Petrohawk is an up and comer. It has made several smaller acquisitions in the past few years and has grown to a revenue stream of $3 billion plus.


Chinese buy interest in Nigeria
Chinese state-backed overseas oil company Cnooc Ltd. recently closed its acquisition of a 45% stake in Nigerian oil exploration leases from South Atlantic Petroleum Ltd. (Sapetro) of Lagos. The eventual cost was $3.7 billion.
A Washington Post article ("Cnooc Buys Oil Interest In Nigeria", 1 /10/06) sums up the motivation:

For Cnooc, Nigeria represents its first significant venture in Africa, which has emerged as a central piece of China's global energy quest. China imports about 40 percent of its crude oil, with more than half coming from countries in the Middle East. But growing concern about instability in the region -- a fact underscored by the U.S.-led war in Iraq, once a centerpiece of China's oil aims -- has prompted Beijing to seek out sources in other parts of the world.
With prices ever higher, China is scrambling far afield to assure delivery for its increasing energy needs.

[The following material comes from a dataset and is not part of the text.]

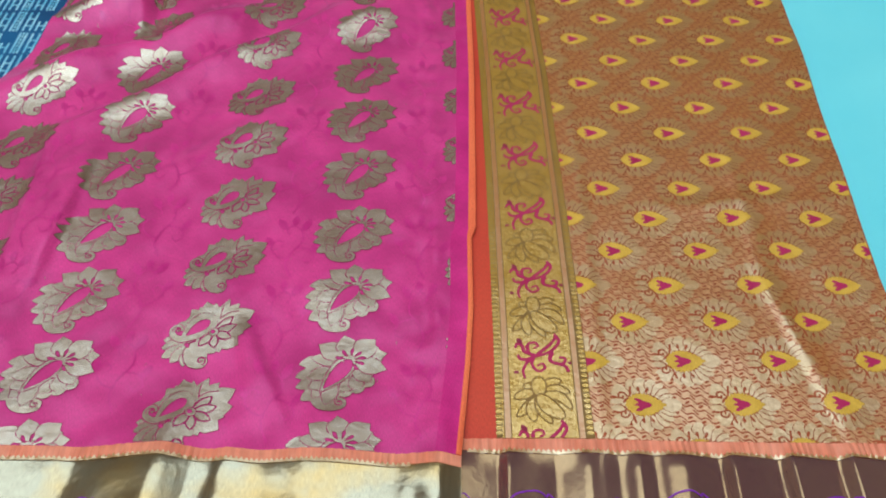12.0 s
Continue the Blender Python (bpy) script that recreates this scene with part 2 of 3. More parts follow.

Apache to buy Gulf oil fields
In a $1.3 billion deal, US-based Apache Corp. announced it is buying BP PLC's remaining oil and natural-gas fields in the Gulf of Mexico. This signals a retreat by BP, an industry leader, from some of its hurricane-hit Gulf holdings. In fact, BP sold Apache other Gulf and North Sea underwater reserves in 2003, for $1.3 billion.

Apache has been an eager acquirer in recent years. In 2004 it acquired a number of US and Canadian fields from Exxon Mobil for $347 million and bought a number of Gulf of Mexico wells from Anadarko Petroleum for $525 million.

Apache, an experienced Gulf operator, is buying while that area is no longer in favor with bigger companies. In fact, the company had eight of its 241 oil rigs in the Gulf destroyed by Hurricane Katrina. The company seems to looking to specialize in high-risk holdings. It has become the #2 producer on the Gulf's continental shelf, after Chevron. As the company notes in an online white paper,

Apache's experience allowed it to hone its approach to the Shelf at a time when the majors' interest first began to wane presented further opportunity.

Schlumberger buys partner's stake in seismic mapping firm
Schlumberger Ltd., the #1 oil exploration company the world, bought out its partner's minority interests in WesternGeco, a seismic data mapping company. In the $2.4 billion deal, Schlumberger buys the 30% stake held by its biggest rival, exploration company Baker Hughes Inc.

A major reason Schlumberger made the deal was because of the recent rise and exploration activity, motivated by the ever higher price per barrel of oil.

Other significant April deals (less than a billion deals)
Venoco Inc, a US-based oil producer, announced it will buy TexCal Energy LLC for $456 million. Both companies have oil fields in the California Sacramento Valley area. TexCal also has holdings in Texas.

Pogo Producing Co., a US oil production company, announced it will acquire private Latigo Petroleum Inc., for $750 million. Both companies have oil holdings mostly in Texas.